Thursday, March 28, 2013

Looking At Life through Pictures

So as the scanning project draws down, I have about 300 more negative slides to scan.  This was an added on project to the existing one.  Now many of you may have never heard of a mounted slide, or never had "Slide Parties" in your house.  You know where your parents cover the windows with sheets take all of the pictures from the big wall, and project the pictures on the wall.  Big bowls of popcorn, beverages and life size pictures of people.  I remember this happening as a child at my parent's house, I don't really member a whole lot about it.  For some reason, I remember the sheets on the wall, and the green Tupperware bowl full of popcorn.

I have realized a lot on this project, and yes it will be good to have it done.  When the recipient's of these pictures get their own pictures back, many will be grateful, and will give many thanks.  I however need to be the one to give the thanks.

Imagine your life being only told in pictures, for some of these people that it what I will know.  During this project it has brought many laughs and tears for the family.  Some of the pictures are from a time that we would rather forget about our lives.  The years that teeth were so mangled that all we can see is that kid that was teased, the pictures of the kid in glasses and the knowing how despite the gift of eye sight it brought unwanted banter amongst the siblings, the weight problems, the picture of a kid eating birthday cake remembering that was the first year after their dad passed away.  One would automatically think, "Remove that picture, I hate it", I know for a fact that I have thought myself on my own pictures.  Many of these pictures we may not hate the picture, we actually hate the memory associated with it.  One day in the future we are going to be dead, the stories of your life will diminish as the years go by.  This is life, and as much as we think that we are important and valued through the decades our lives become lost and some what forgotten.
Last night when scanning a slide I had to take a double take of a picture of my father about Nolan's age, and told Nolan, "Nolan look at this picture".  He looked it mouth wide open, and said, "Mom that looks just like me", he couldn't get over it.  I was a little shocked too!  Some of the pictures are of family that I don't remember, or if I do my older memories consist of them being older.  There are many pictures that I can see a resemblance of my cousins kids, my nieces and nephews and myself.  Most of us are going to leave this world poor, sick, and everything else in between.  We aren't going to be famous and through the years our life story will become shorter and shorter.  So instead of deleting that picture of you not looking as pretty as you should, Don't do it.  One day your grandchildrens children might look at it, and notice that you are standing the same way that they stand, or that you got your smile from your grandma's sister.  They won't judge the girl with the bad teeth, the extra pounds, no they will smile like me and think to themselves, "I am just like you", and you will feel that you are connected more to that picture in the negative slide than you ever thought was possible.

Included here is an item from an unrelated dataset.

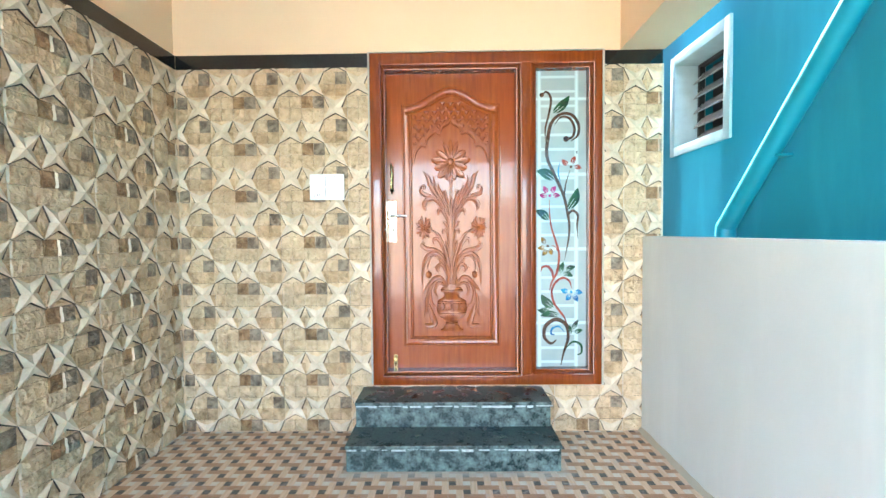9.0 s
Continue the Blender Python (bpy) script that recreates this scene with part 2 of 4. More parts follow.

Here are some pictures that really stand out to me.

 
Here is my Dad and my brother Lucas around the same age.
 
 
 
 
Now here is my dad
 
Now here is Nolan
 
Nolan is going to remember my dad for as long as he lives.  The next two pictures really hit me hard.  I never got to go know my Grandpa Ludvig Bjerklie, he died before my parent's were born.  I have heard some stories about him, but never really felt a connection until this picture.  Here is my Grandpa Ludvig holding his son Duane at his sons last birthday.  The next one is of my late brother Ryan, Alissa, and Blake.  The resemblance is scary, I have never noticed it any other picture that I have ever seen of Grandpa.  So let this be a lesson for all of us, my Grandfather seen this picture at one time.  He probably felt a lot of pain over the memories of the loss of his son.  He knew that Duane was dying and the picture of last birthday could have been thrown.  I thank you Grandpa for not throwing this picture, over 60 years have passed and I feel a connection so strong to this man.  He looked like my brother that I miss and love very much.